Richard Werly
Eclairage. Favori des sondages pour la présidentielle française de 2017, le maire de Bordeaux est reconnu comme un visionnaire ouvert. Mais, comme celui de ses prédécesseurs, son parcours présente un côté plus sombre.
Chaque maire de Bordeaux traîne derrière lui sa légende noire. Même si l’histoire, les époques et les personnages ne sont bien sûr pas comparables.
Adrien Marquet, élu sans interruption à la tête de sa ville natale de 1925 à 1944, est de très loin le plus sulfureux. D’abord socialiste, fasciné par le fascisme et ses méthodes autoritaires dès 1933, puis nommé ministre du Travail en 1934-1935, ce chirurgien-dentiste de profession sombre lors de la guerre. Après avoir voté les pleins pouvoirs au maréchal Pétain en juillet 1940, il est nommé quelques mois ministre de l’Intérieur du gouvernement de Vichy.
En 1942, «son» hôtel de ville de Bordeaux accueille l’exposition antisémite Le Juif et la France, tandis que le secrétaire général de la préfecture de la Gironde n’est autre que… Maurice Papon (condamné en 1998 pour complicité de crimes contre l’humanité). Arrêté le 29 août 1944, puis condamné par la Haute Cour de justice à dix ans d’indignité nationale, Adrien Marquet mourra en février 1955 après avoir, deux ans plus tôt, tenté de retrouver son fauteuil de maire et obtenu 29% des voix.
Le gaulliste Jacques Chaban-Delmas, élu sans interruption de 1947 à 1995, incarne à la fois le Bordeaux de l’après-guerre soucieux de retrouver son honorabilité perdue et l’immobilité d’une ville qu’il administre plus comme un fief que comme une métropole moderne. A Paris, Chaban-Delmas représente la nouvelle société et une volonté de réforme sociale qui lui vaut de devenir premier ministre en 1969, puis d’être candidat à l’élection présidentielle de 1974. Double échec.
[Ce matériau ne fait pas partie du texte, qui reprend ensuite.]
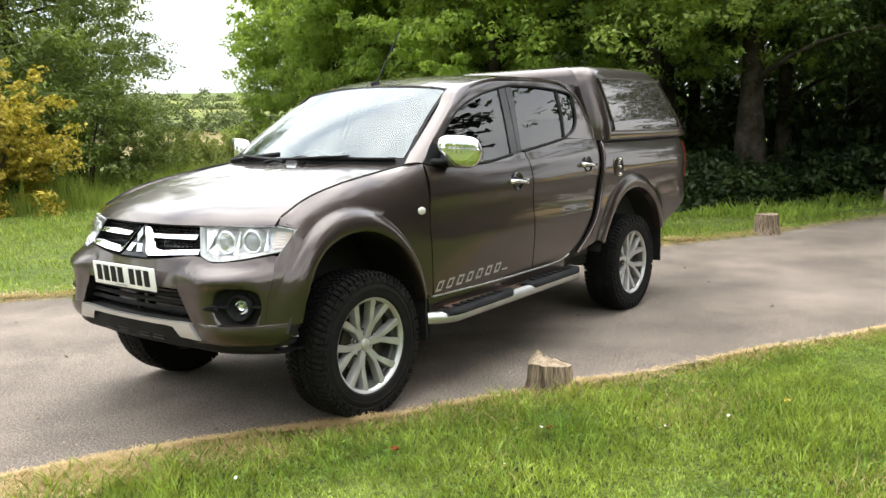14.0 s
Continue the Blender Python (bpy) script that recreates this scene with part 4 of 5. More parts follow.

C’est alors que commence, pour Bordeaux, une fin de règne difficile, marquée par les excès budgétaires, les affaires politico-sportives du club de foot des Girondins, et les dépenses fastueuses de l’orchestre philharmonique de la ville. La santé du maire allant de mal en pis, son dernier mandat (1990) est celui de trop, mais la bourgeoisie bordelaise fait bloc autour de lui. A son départ, le projet de métro tient la corde face au tramway, qu’imposera Alain Juppé.
Un homme déroutant
L’actuel maire, énarque bardé de diplômes, a aussi sa légende. Si sa réussite municipale est reconnue par tous, y compris par ses opposants de gauche avec lesquels il a su tisser des liens au sein de la communauté urbaine et de la région, l’ancien premier ministre de Jacques Chirac (1995-1997) déroute par son côté caractériel, et s’est retrouvé fragilisé par sa condamnation, en 2004, à un an d’inéligibilité dans l’affaire des emplois fictifs de la mairie de Paris.
Parti enseigner au Québec, remplacé par son premier adjoint Hugues Martin, il retrouve son siège lors d’une élection municipale anticipée le 8 octobre 2006. Un parcours réussi au niveau urbanistique, mais pas toujours facile sur le plan politique.
Fidèle à son image d’élu «droit dans ses bottes», Alain Juppé garde aujourd’hui l’image d’un maire respecté, mais froid, distant, voire cassant. «Il n’est pas un encaisseur. Il n’aime guère la contradiction», note dans son livre Juppé de Bordeaux le journaliste Bernard Broustet.
Quant à son opposante Michèle Delaunay, victorieuse face à lui aux législatives de 2007, son jugement est encore plus tranchant: «Alain Juppé présente toujours ceux qui lui font face comme des agresseurs, déplorait-elle récemment à la radio. Il ne fait jamais un compliment. Il ne dit jamais rien d’agréable.»
Conclusion de Bernard Broustet: «Même s’il est moins raide et cassant que naguère, cet homme programmé pour être président ne brille toujours pas par sa patience. Et on ne saurait le qualifier d’extraverti.»